Baştan bir kabulleniş var bu sözde. Daha baştan her şeyin son bulduğuna inanma. Dünyadaki her şey sabitmiş gibi, yaşamdaki her şey kalıcıymış gibi bir algılayış bu. Oysa neden böyle geldiğine dair bir merak olsa, neden böyle geldiğini anlamaya yönelik bir çaba olsa; böyle gelenin ne olduğunu, ne gibi dinamikleri içerdiğini öğrenme isteği olsa "değişim"i anlamaya dönecek yargılar. Elbette merak, çaba ve öğrenme isteğini yok edenler  bu düşünce yöntemiyle yaşamlarını daha uzun kılıyorlar. Tarihin ve yaşamın algılanmasında her şeyi değişmez kabul ederek insanın değişime yönelik müdahalesinin gereksiz olduğu düşüncesini yerleştiriyorlar.
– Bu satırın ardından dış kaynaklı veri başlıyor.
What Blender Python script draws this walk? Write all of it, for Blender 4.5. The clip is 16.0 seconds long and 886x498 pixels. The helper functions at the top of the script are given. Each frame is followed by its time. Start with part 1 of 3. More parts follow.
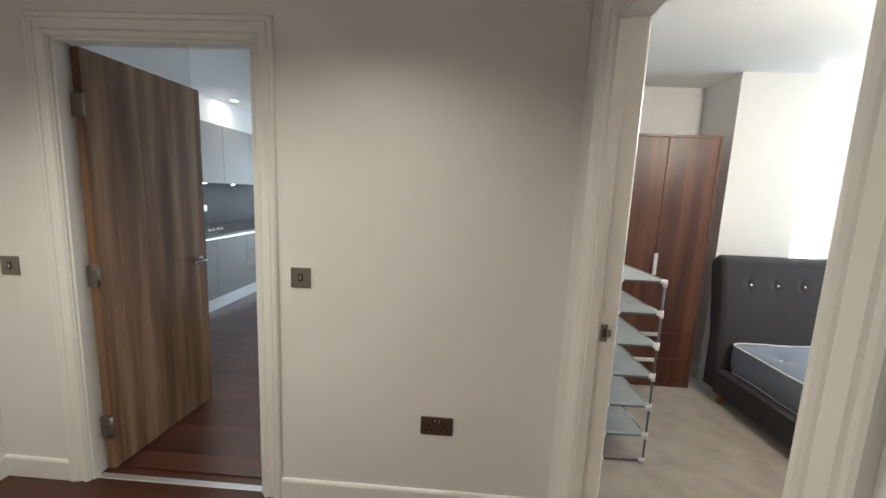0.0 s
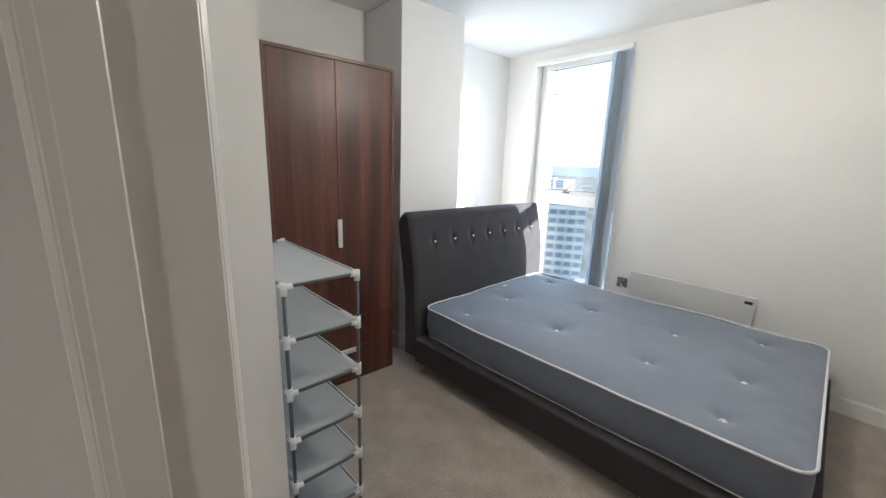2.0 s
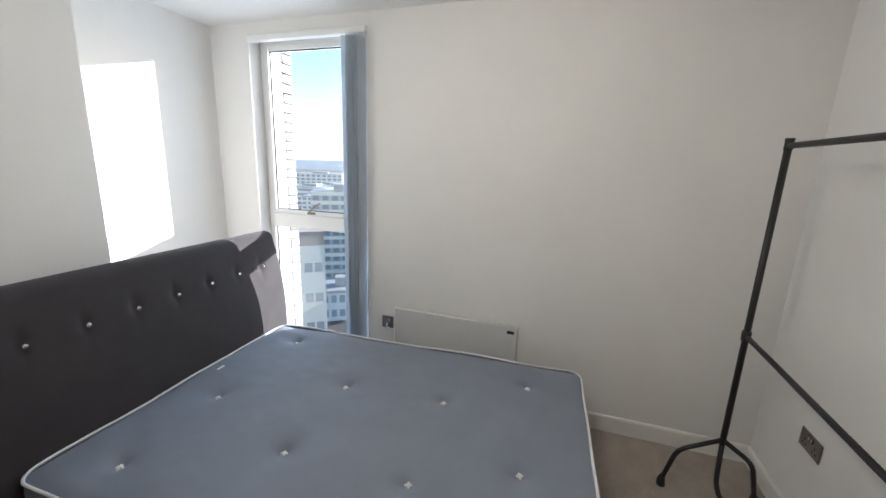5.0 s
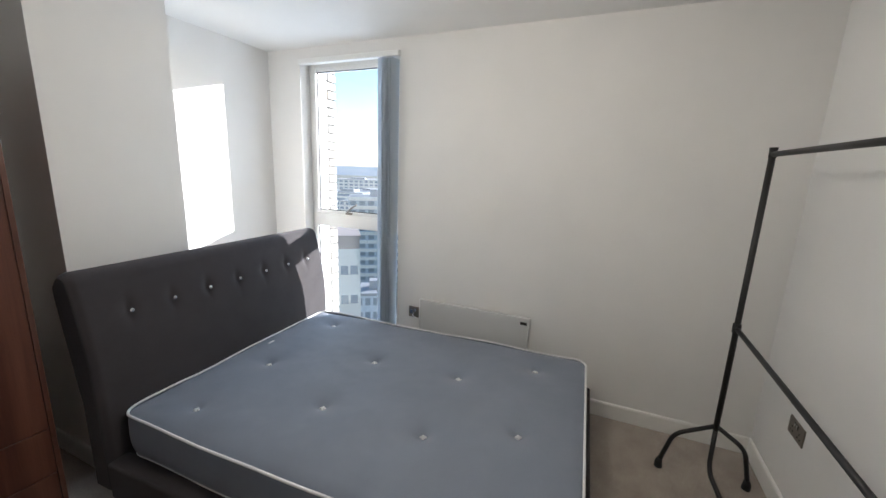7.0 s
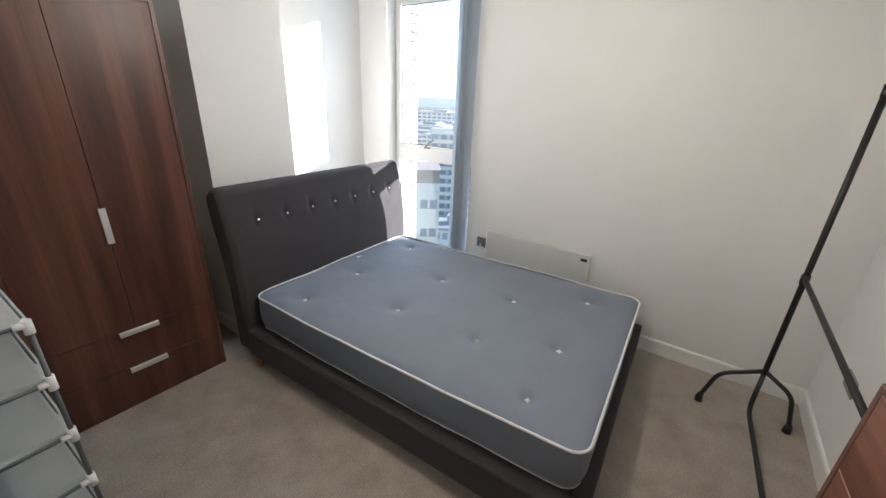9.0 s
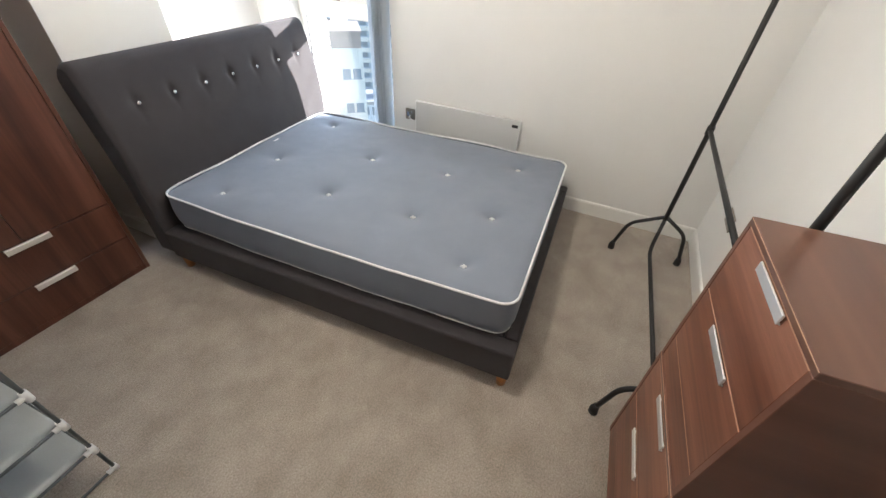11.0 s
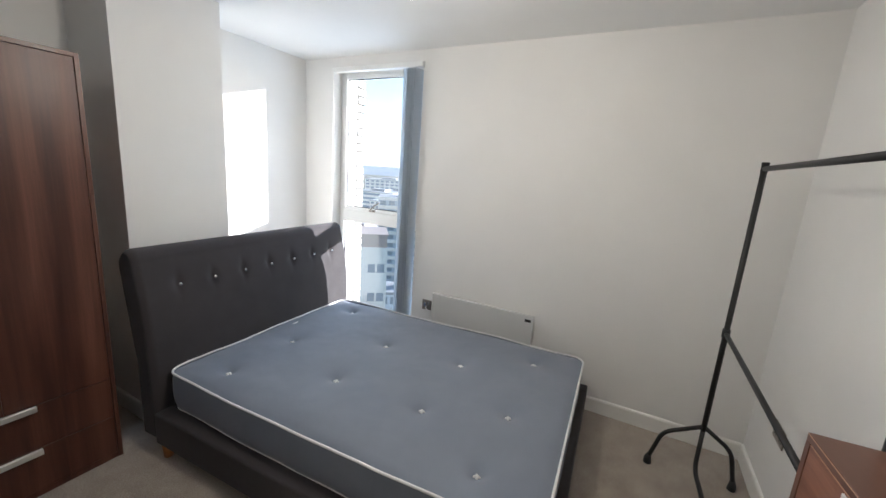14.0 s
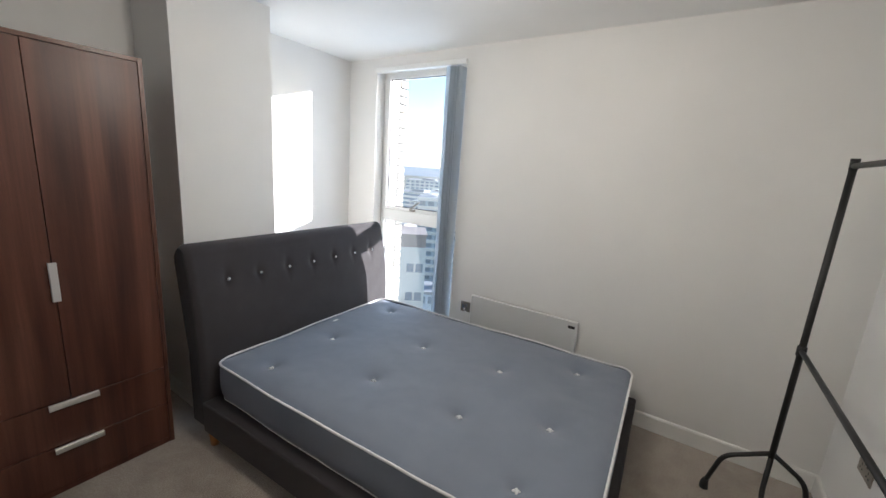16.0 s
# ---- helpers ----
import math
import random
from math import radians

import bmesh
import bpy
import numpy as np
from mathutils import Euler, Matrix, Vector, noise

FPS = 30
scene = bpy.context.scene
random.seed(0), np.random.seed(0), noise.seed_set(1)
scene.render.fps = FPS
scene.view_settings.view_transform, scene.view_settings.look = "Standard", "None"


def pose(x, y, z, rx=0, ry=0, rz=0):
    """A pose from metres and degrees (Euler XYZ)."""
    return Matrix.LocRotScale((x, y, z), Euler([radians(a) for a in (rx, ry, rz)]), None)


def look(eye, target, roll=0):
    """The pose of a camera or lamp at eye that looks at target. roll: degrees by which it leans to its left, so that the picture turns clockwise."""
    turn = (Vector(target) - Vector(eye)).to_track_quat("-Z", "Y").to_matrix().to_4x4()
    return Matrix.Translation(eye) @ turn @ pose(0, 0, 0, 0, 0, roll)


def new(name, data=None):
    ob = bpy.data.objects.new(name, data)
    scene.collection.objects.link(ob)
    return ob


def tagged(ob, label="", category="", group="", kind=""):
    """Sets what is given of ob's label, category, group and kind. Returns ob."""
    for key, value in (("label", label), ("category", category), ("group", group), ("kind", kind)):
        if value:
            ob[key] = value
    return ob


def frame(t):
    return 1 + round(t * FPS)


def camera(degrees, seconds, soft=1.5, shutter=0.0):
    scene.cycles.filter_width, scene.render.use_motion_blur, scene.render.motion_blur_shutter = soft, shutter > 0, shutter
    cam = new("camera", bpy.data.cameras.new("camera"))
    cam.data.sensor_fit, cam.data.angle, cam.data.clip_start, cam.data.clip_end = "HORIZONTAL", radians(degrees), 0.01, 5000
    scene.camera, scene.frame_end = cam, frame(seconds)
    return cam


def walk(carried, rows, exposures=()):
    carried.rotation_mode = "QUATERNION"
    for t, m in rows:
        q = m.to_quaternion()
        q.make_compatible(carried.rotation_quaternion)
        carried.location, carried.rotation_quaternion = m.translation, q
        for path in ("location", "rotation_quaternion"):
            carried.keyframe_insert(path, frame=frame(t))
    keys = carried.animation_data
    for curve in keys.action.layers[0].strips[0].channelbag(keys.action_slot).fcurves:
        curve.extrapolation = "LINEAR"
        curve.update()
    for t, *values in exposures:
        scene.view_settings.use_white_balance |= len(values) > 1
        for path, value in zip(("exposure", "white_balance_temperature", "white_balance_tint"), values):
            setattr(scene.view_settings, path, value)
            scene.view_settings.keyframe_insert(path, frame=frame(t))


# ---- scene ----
cam = camera(98.8, 16.0)
PATH = [
    (0, (0.068, 0.076, 1.478), (-0.034, 2.053, 1.191), 2.5),
    (0.5, (0.141, 0.449, 1.489), (0.06, 2.399, 1.053), 2.3),
    (1, (0.267, 0.684, 1.462), (0.396, 2.632, 1.029), 2.0),
    (1.5, (0.377, 0.845, 1.461), (1.211, 2.61, 1.025), 2.3),
    (2, (0.548, 0.995, 1.445), (1.843, 2.453, 1.001), 2.0),
    (2.5, (0.767, 1.118, 1.46), (2.206, 2.421, 0.975), 1.9),
    (3, (1.019, 1.265, 1.479), (2.544, 2.448, 0.955), 2.0),
    (3.5, (1.293, 1.345, 1.539), (2.956, 2.321, 1.01), 1.9),
    (4, (1.522, 1.286, 1.586), (3.309, 2.016, 1.061), 1.8),
    (6.5, (1.388, 1.092, 1.594), (3.266, 1.651, 1.193), 2.1),
    (7, (1.271, 1.014, 1.595), (3.075, 1.776, 1.189), 2.2),
    (7.5, (1.184, 0.913, 1.608), (2.902, 1.847, 1.188), 2.2),
    (8, (1.099, 0.865, 1.639), (2.738, 1.93, 1.214), 2.4),
    (8.5, (1.076, 0.844, 1.641), (2.672, 1.967, 1.205), 2.5),
    (9, (1.094, 0.84, 1.625), (2.625, 1.896, 0.889), 2.5),
    (9.5, (1.097, 0.847, 1.617), (2.497, 1.78, 0.536), 2.8),
    (12, (1.152, 0.809, 1.603), (2.688, 1.26, 0.405), 4.3),
    (12.5, (1.15, 0.816, 1.618), (2.871, 1.323, 0.734), 4.2),
    (13, (1.148, 0.82, 1.621), (2.998, 1.367, 1.094), 4.2),
    (13.5, (1.14, 0.824, 1.612), (3.01, 1.418, 1.227), 4.1),
    (14, (1.135, 0.834, 1.603), (2.88, 1.725, 1.203), 4.1),
    (14.5, (1.142, 0.835, 1.587), (2.696, 2.024, 1.178), 4.0),
    (15, (1.161, 0.835, 1.578), (2.533, 2.228, 1.159), 3.7),
    (15.5, (1.173, 0.833, 1.583), (2.607, 2.162, 1.163), 3.7),
    (16, (1.176, 0.871, 1.591), (2.819, 1.935, 1.181), 4.0),
]
walk(cam, [(t, look(eye, target, roll)) for t, eye, target, roll in PATH],
     exposures=[(0.0, 2.78, 5950, 6), (0.5, 2.85, 5950, 6), (1.5, 2.50, 5700, 8), (2.5, 2.15, 5700, 8), (3.2, 2.10, 5700, 8), (4.0, 1.80, 5750, 10), (7.0, 1.75, 5800, 10), (8.5, 1.85, 5800, 10),
                (9.5, 2.40, 5950, 10), (12.0, 2.70, 6000, 10), (12.5, 2.45, 5950, 10), (13.3, 2.00, 5850, 10), (14.5, 1.92, 5750, 10), (16.0, 1.85, 5800, 10)])

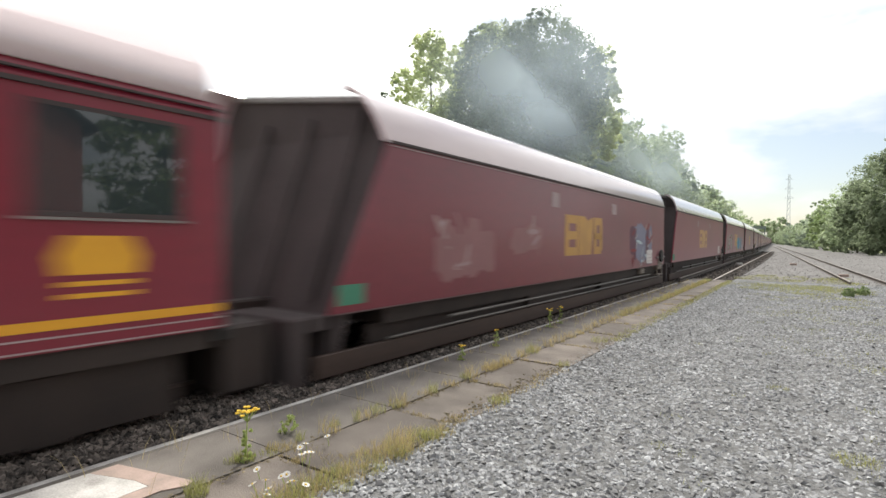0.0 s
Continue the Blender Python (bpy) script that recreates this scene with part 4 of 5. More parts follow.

Duyularımızla algıladığımız bizden ayrı "oluş"ların sürekliliğini değil, düşüncede  "olan"ın sabit-ideal biçiminin geçerli olduğu bir dünya tasarımının doğru olduğunu iddia ediyor bu anlayış. Oysa tersine evrenin, dünyanın, tarihin(zamanın), insanın ve bunlarla birlikte ortaya çıkan devlet, din, dil, bilim, felsefe ve daha nice  kavramın (özgürlük, eşitlik, demokrasi...) bir geçmişi ve bu geçmiş içinde ortaya çıkışları, farklılaşmaları var ve belki sonlanışları olacak.
Sonuç olarak bir an dondurularak, bu değişenler sadece sınırlı olarak anlaşılabilir. En önemlisi de geçmişi boyunca zaten insanın etki alanında olmuş birçok şeyin insandan uzaklaştırılarak sanki insan dışındaymış gibi, sanki insan özne olamazmış gibi bir yanılsama oluşur. Karşılıklı etkileşim içindeki insanın tarafı yok sayılarak insan tarih içinden yok edilir.

İnsan, yeniden dünyaya inmeli, yeniden eline almalıdır Prometheus'un ateşini.